Direction:
Copy the data exactly; pictures stay out of the copy.

Source data:
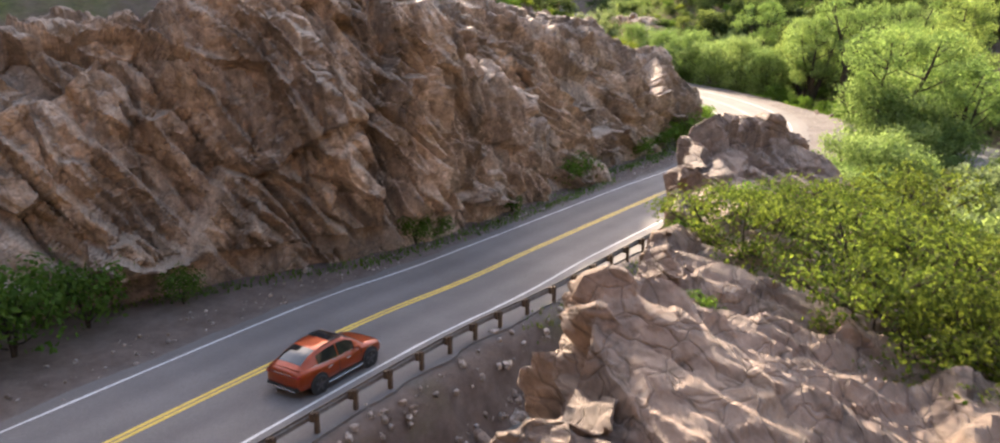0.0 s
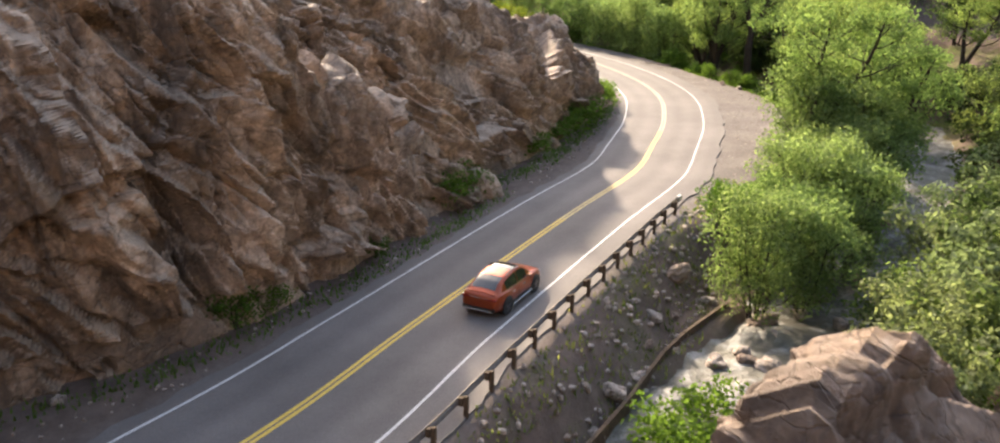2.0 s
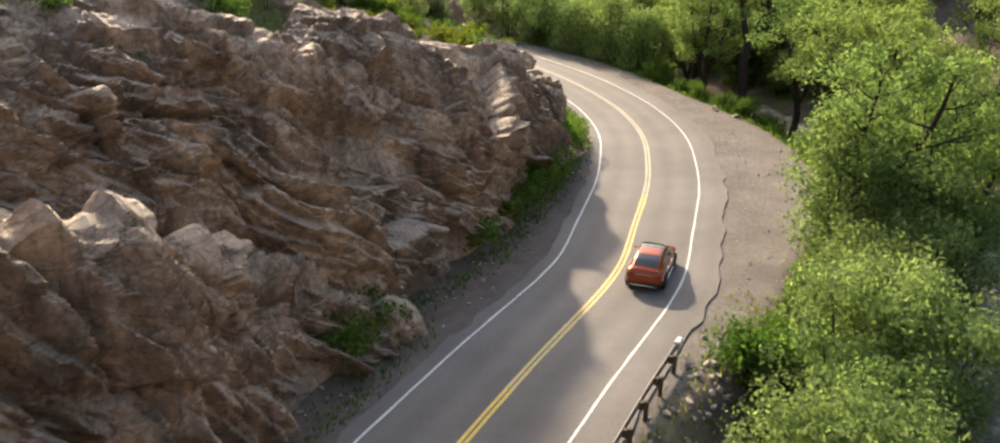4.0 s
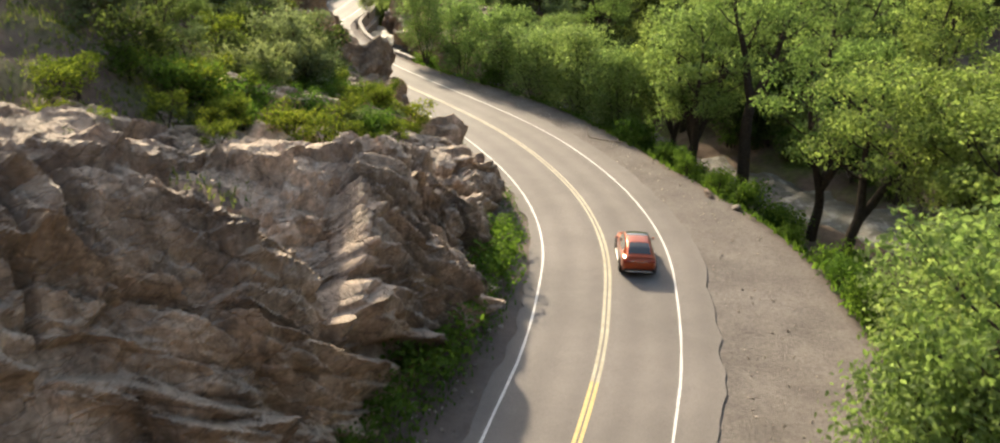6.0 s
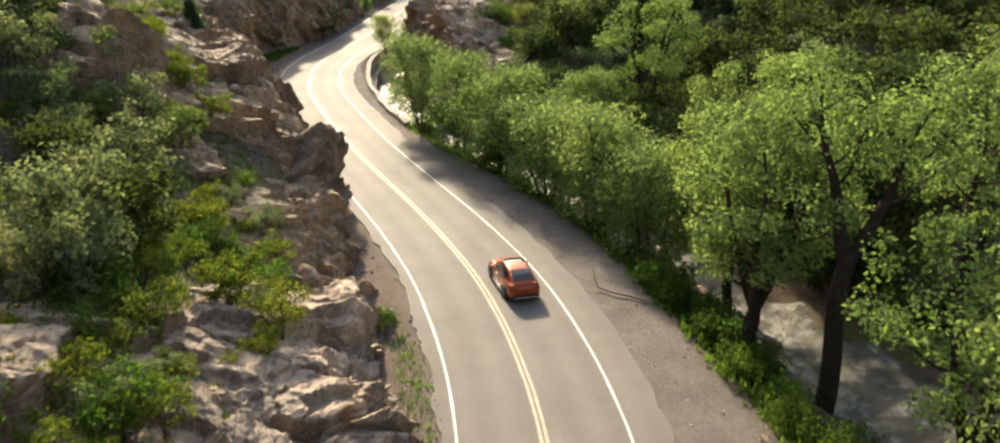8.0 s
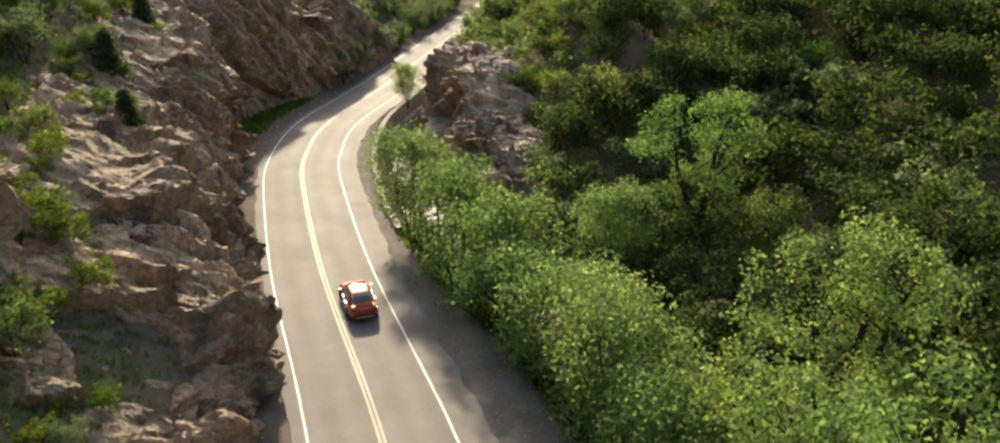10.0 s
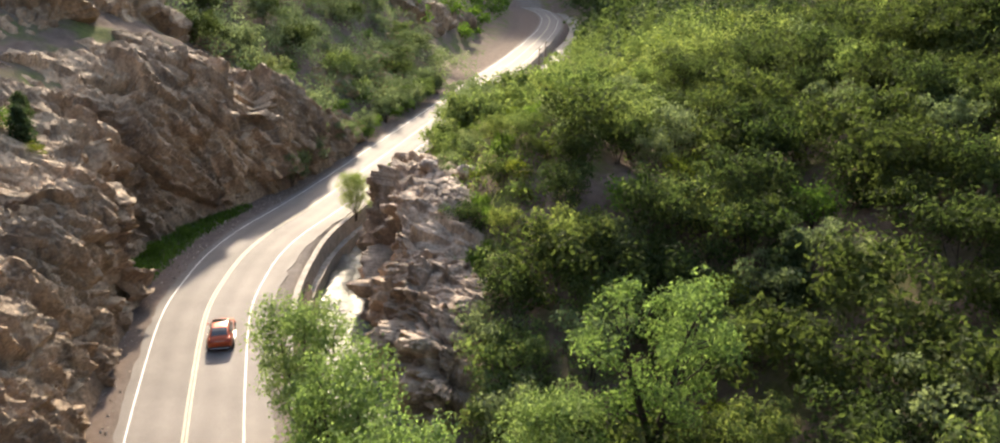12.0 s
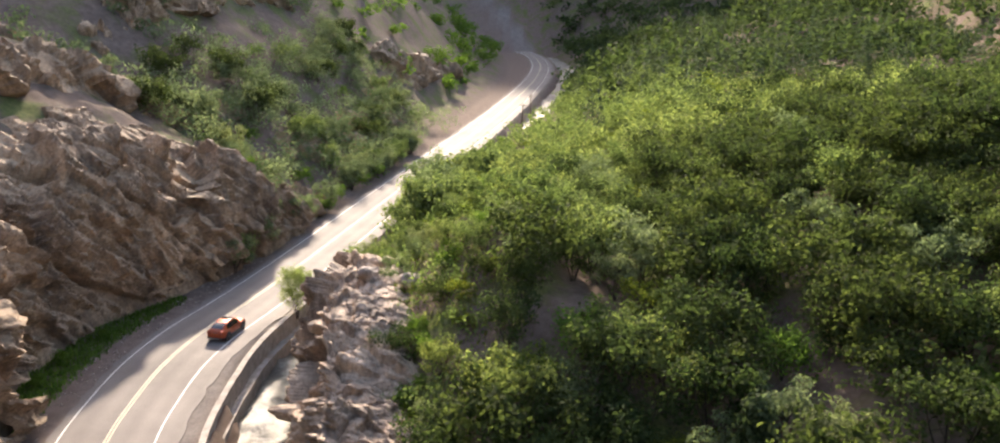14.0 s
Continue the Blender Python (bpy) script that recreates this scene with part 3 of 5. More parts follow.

Output below:
0.0 s
2.0 s
4.0 s
6.0 s
8.0 s
10.0 s
12.0 s
14.0 s
Continue the Blender Python (bpy) script that recreates this scene with part 3 of 5. More parts follow.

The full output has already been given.